Todas eran una extraña mezcla de coraje y miel, vigor y femineidad, de inteligencia con aparente docilidad. Templadas en el trato, llamaban “melosería” a cualquier muestra “excesiva” de afecto. La conciencia de sí mismas las hizo poco tolerantes, vanguardistas e irreverentes. Sus vidas transitaron por caminos escabrosos. El tiempo para sus duelos estuvo restringido y el lema familiar, “ Es mejor inspirar respeto que lástima” me quedó grabado en la memoria antes que la oración al ángel de la guarda.
Mi abuela materna, era descendiente de ingleses, una rubia corpulenta de ojos profundamente azules. Se casó a los 17 años. La depresión económica de los años veinte le sumó penas y faenas. Además de cuidar a sus cinco hijos y a una suegra impertinente, tuvo que coser ropa de soldado durante las madrugadas para pagar el terreno de la improvisada casa donde vivía. Con gran esfuerzo envió a los hijos varones a la escuela. Mi abuelo se negó a pagar los estudios de sus hijas, por lo que las inquietudes intelectuales de mi madre tuvieron que ser contenidas con resignada condescendencia.
Mi abuela paterna, maestra de vocación y madre soltera, recorrió a caballo los municipios más recónditos de Huehuetenango. Las largas y necesarias ausencias le despojaron del título de madre. Papá la llamaba por su nombre y si bien nunca lo dijo, acarreaba consigo la nostalgia y el vacío de la infancia que no pudo compartir con ella.
Así que, además del ímpetu de ese poderoso matriarcado, tuve la inspiración de un padre a quien la idea de que sus tres hijas dependieran de un marido, le atormentaba más que el propio apocalipsis.
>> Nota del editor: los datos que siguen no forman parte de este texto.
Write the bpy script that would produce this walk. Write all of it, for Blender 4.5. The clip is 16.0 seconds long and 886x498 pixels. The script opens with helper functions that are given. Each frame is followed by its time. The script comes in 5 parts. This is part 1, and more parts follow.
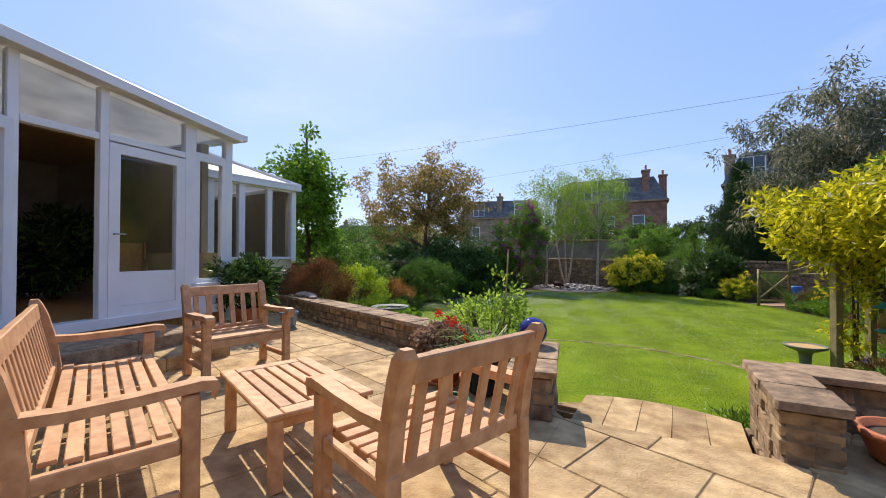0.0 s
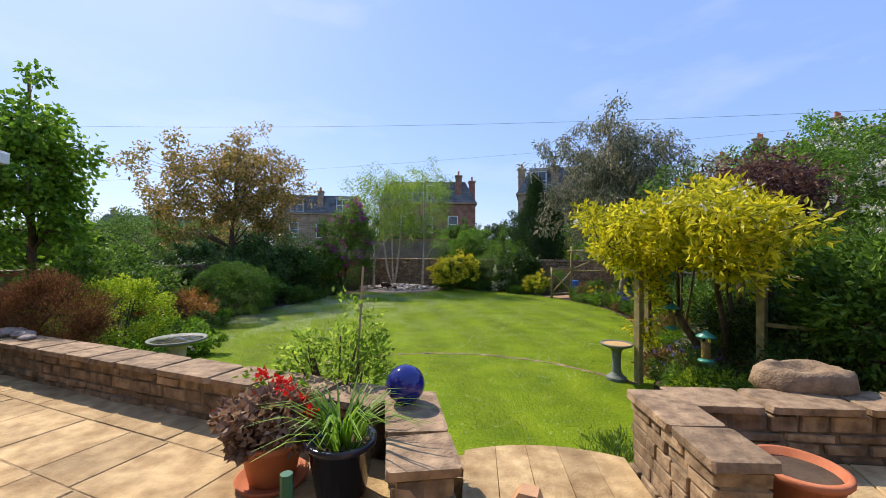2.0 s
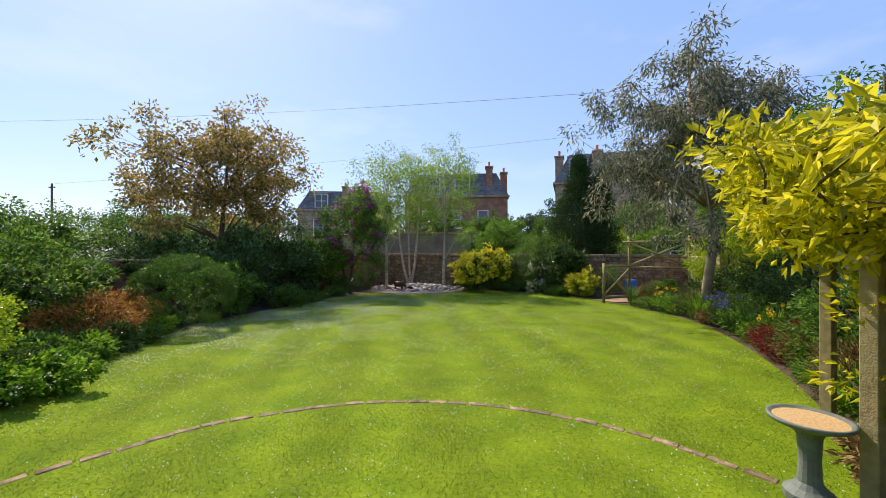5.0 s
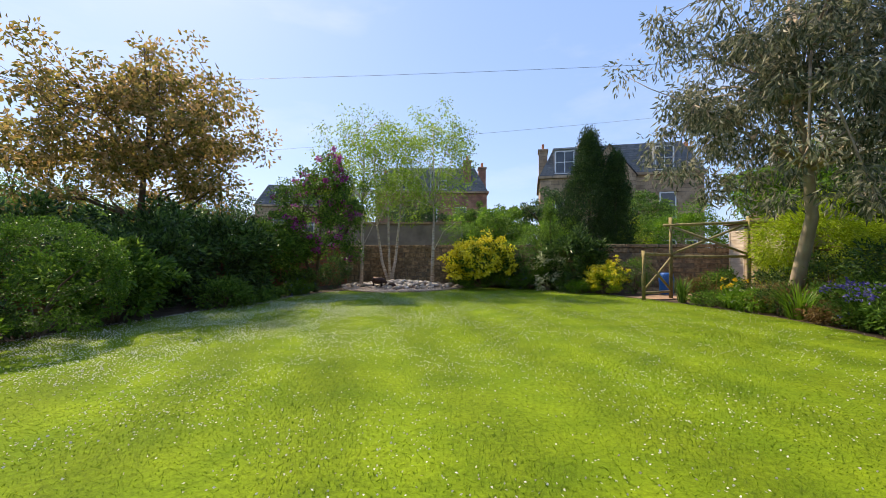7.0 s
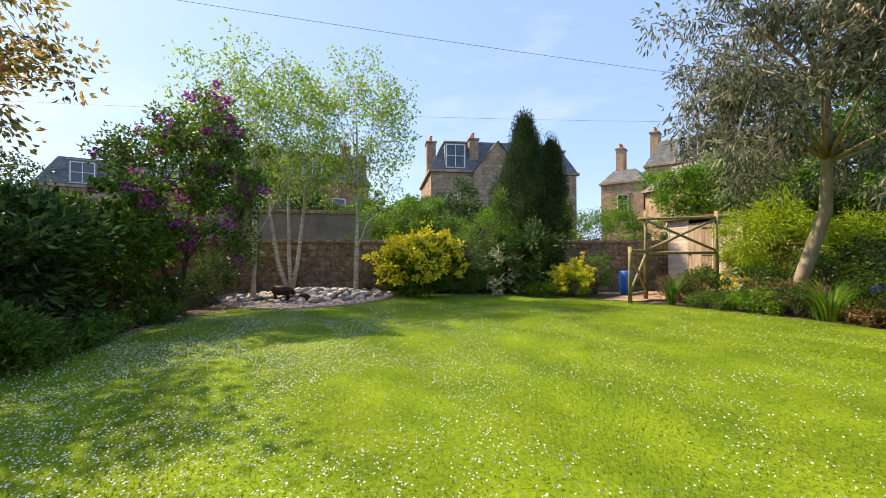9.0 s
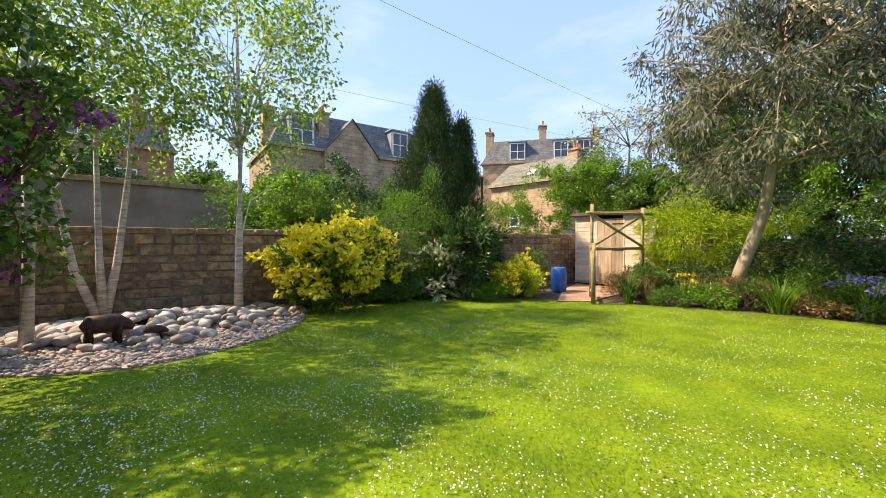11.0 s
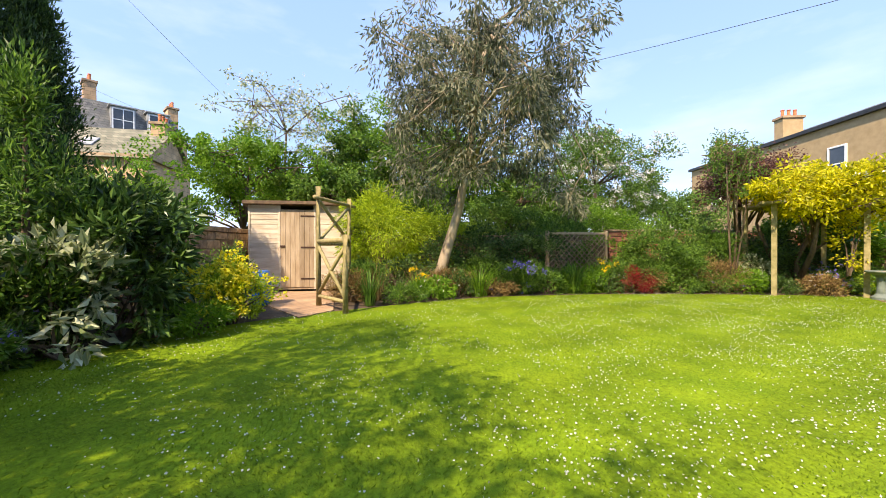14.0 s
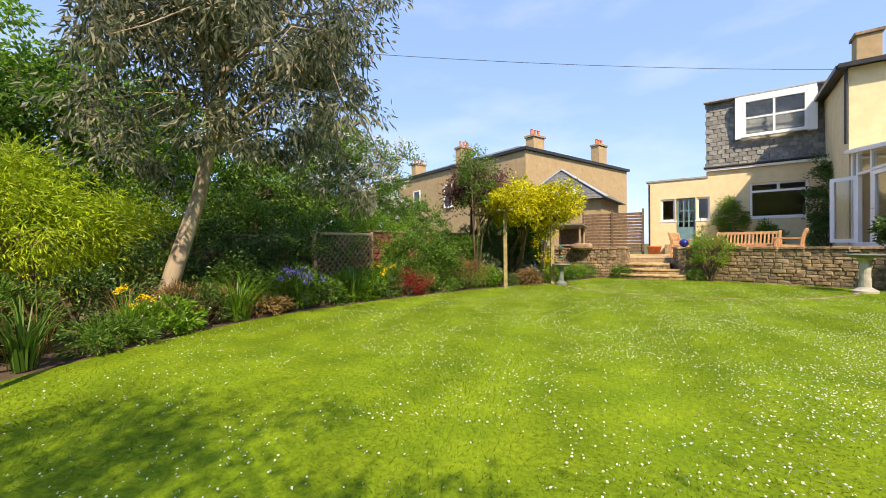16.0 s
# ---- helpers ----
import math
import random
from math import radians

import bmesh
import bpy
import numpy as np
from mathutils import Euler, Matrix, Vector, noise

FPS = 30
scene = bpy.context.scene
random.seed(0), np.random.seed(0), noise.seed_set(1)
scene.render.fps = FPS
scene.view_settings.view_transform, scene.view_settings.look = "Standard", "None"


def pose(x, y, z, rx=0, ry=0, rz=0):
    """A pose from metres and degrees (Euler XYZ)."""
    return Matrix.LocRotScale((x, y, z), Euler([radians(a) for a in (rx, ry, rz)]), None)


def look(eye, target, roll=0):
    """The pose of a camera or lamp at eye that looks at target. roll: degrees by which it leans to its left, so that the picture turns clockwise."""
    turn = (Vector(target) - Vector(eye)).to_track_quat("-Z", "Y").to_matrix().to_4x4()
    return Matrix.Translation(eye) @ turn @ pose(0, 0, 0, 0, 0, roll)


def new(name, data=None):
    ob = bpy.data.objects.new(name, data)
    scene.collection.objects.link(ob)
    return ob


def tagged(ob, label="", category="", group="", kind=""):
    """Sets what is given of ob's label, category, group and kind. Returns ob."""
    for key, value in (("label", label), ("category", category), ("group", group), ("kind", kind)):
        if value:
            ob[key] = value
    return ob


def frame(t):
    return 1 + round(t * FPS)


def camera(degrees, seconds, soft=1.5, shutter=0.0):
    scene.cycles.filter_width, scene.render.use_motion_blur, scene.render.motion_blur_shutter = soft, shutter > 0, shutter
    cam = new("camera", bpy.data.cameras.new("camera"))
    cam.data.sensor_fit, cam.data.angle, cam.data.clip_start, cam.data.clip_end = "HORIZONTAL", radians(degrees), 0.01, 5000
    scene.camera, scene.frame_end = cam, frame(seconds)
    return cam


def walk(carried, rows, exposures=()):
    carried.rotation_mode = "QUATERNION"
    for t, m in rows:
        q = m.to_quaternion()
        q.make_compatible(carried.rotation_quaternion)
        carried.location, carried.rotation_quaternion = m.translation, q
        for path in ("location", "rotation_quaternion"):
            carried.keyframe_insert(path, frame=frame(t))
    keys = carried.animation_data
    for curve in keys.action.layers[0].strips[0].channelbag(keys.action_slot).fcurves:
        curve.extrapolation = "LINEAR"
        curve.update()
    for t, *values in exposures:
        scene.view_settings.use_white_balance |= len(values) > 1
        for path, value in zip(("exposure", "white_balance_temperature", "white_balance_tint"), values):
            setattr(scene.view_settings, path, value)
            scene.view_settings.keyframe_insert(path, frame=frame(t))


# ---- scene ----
# ---- camera and walk ----
cam = camera(97.51, 16.0, 0.9)
ROWS = (
    (0, 2.842, 1.226, 1.898, -31.05, 0.66, -0.19),
    (0.5, 2.582, 1.381, 1.889, -23.71, 0.52, 0.05),
    (1, 2.337, 1.502, 1.951, -16.19, 0.42, -0.14),
    (1.5, 2.173, 1.765, 2.007, -9.66, 0.30, -0.19),
    (2, 2.153, 2.180, 2.093, -4.97, 0.19, -0.19),
    (2.5, 2.276, 2.765, 2.145, -2.80, 0.13, -0.62),
    (3, 2.379, 3.337, 2.136, -2.79, 0.11, -0.36),
    (3.5, 2.515, 4.017, 2.073, -4.63, 0.20, -0.24),
    (4, 2.569, 4.586, 2.023, -7.25, 0.21, 0.05),
    (4.5, 2.460, 4.973, 1.963, -9.89, 0.02, 0.08),
    (7, 0.876, 8.520, 1.199, -4.86, 0.94, -0.21),
    (7.5, 0.299, 9.346, 1.229, 0.05, 0.91, -0.26),
    (8, -0.325, 10.149, 1.219, 5.36, 0.94, -0.28),
    (8.5, -0.919, 10.970, 1.206, 10.67, 0.82, -0.03),
    (10.8, -2.738, 15.165, 1.354, 39.58, -0.89, -0.10),
    (11, -2.787, 15.515, 1.359, 42.73, -1.01, -0.10),
    (11.5, -2.843, 16.360, 1.360, 51.18, -1.19, 0.02),
    (12, -2.783, 17.158, 1.369, 60.52, -1.29, 0.10),
    (12.5, -2.570, 17.798, 1.319, 70.07, -1.05, -0.12),
    (13, -2.241, 18.412, 1.246, 80.41, -0.78, 0.04),
    (13.5, -1.875, 18.969, 1.199, 91.68, -0.57, 0.13),
    (14, -1.429, 19.365, 1.150, 102.75, -0.45, 0.21),
    (14.5, -0.812, 19.543, 1.099, 113.39, -0.20, 0.11),
    (15, -0.258, 19.660, 1.101, 123.95, -0.43, 0.30),
    (15.5, 0.226, 19.721, 1.106, 134.27, -0.49, 0.37),
    (16, 0.676, 19.782, 1.166, 144.41, -0.51, 0.64),
)


def heading(x, y, z, yaw, pitch, roll):
    a, p = radians(yaw), radians(pitch)
    way = Vector((math.sin(a) * math.cos(p), math.cos(a) * math.cos(p), math.sin(p)))
    eye = Vector((x, y, z))
    return look(eye, eye + way, -roll)


walk(cam, [(r[0], heading(*r[1:])) for r in ROWS], [(0, 0.27, 7300, 15), (4.5, 0.38, 7600, 14), (7, 0.46, 8200, 13), (8.5, 0.64, 8400, 14), (11, 0.95, 8700, 15), (13.5, 1.0, 8600, 14), (14.5, 0.9, 8500, 13), (16, 0.65, 8500, 12)])

# ---- sky and sun ----
SUN_AZ, SUN_EL = -47.0, 47.0
world = bpy.data.worlds.new("sky")
scene.world = world
world.use_nodes = True
wn, wl = world.node_tree.nodes, world.node_tree.links
sky = wn.new("ShaderNodeTexSky")
sky.sky_type, sky.sun_disc = "NISHITA", False
sky.sun_elevation, sky.sun_rotation = radians(SUN_EL), radians(SUN_AZ)
sky.air_density, sky.dust_density, sky.ozone_density = 1.0, 0.6, 2.0
wn["Background"].inputs[1].default_value = 0.15
haze = wn.new("ShaderNodeMix")
haze.data_type = "RGBA"
haze.inputs[0].default_value, haze.inputs[7].default_value = 0.58, (1.6, 3.15, 7.4, 1)
wl.new(sky.outputs[0], haze.inputs[6])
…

Sus amigos solían decirle entre burlas, que nos educaba como a los hijos varones que siempre quiso tener. Incluso, en una fiesta de Año Nuevo, una vieja imprudente de la cual no recuerdo el nombre, lo felicitó diciendo que sus hijas eran tan cultas que eran un buen partido para algún político notable o diplomático de carrera.
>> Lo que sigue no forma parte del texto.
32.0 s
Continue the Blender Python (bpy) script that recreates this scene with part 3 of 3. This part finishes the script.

Hoy mi padre descansa en paz, y su legado fue formar tres hijas libres. Así supe que romper con el machismo no es sólo tarea nuestra. No es sólo a las mujeres a quienes hay que sensibilizar y a quienes hay que concientizar sobre sus derechos, también es necesario trabajar con los hombres, forjarlos íntegros, liberados de las taras culturales que los hacen reproducir las mismas actitudes dominantes de la época de las cavernas, por egoísmo o inseguridad. Muchos de esos machos alfa utilizan su poder y mal entendida masculinidad de forma irresponsable.
Embarazan y abandonan, ahogan sus frustraciones y complejos en adicciones o las descargan furiosamente en sus parejas e hijos. ¿A qué conduce tanta estupidez?
Pues conduce a que hoy de cada 10 personas que padecen hambre en el mundo, 7 sean mujeres; a que sólo 17 de cada 100 niñas terminen la educación primaria en Guatemala; a que únicamente el 27% de los títulos de propiedad sobre la tierra estén en manos de mujeres, siendo que es un requisito indispensable para acceder a un crédito. Conduce a que la mayor parte de fuerza laboral femenina esté en la informalidad o en el sector agrícola, un sector donde muchas no reciben remuneración alguna y, si lo hacen esté muy por debajo del mínimo establecido legalmente y siempre inferior al de los hombres. Conduce también a que tengamos uno de los índices más altos de mortalidad materna, a que seamos el país de la región con el más bajo promedio de edad al momento de contraer matrimonio, y uno de los más altos en muertes violentas de mujeres.
Hoy, ser mujer significa tener más posibilidades de ser pobre, marginado y vulnerable en la violación de los derechos fundamentales. Al abandono de los hombres y las fallas estructurales que alientan la desigualdad, deben sumarse las expectativas de un sistema que demanda a la mujer ser modelo de madre, esposa y ciudadana. Ello sólo se logra con educación y colocando a la mujer como centro de las políticas públicas.
Creo firmemente que buscar y demandar a la mujer perfecta, requiere a la vez, buscar y demandar al hombre perfecto.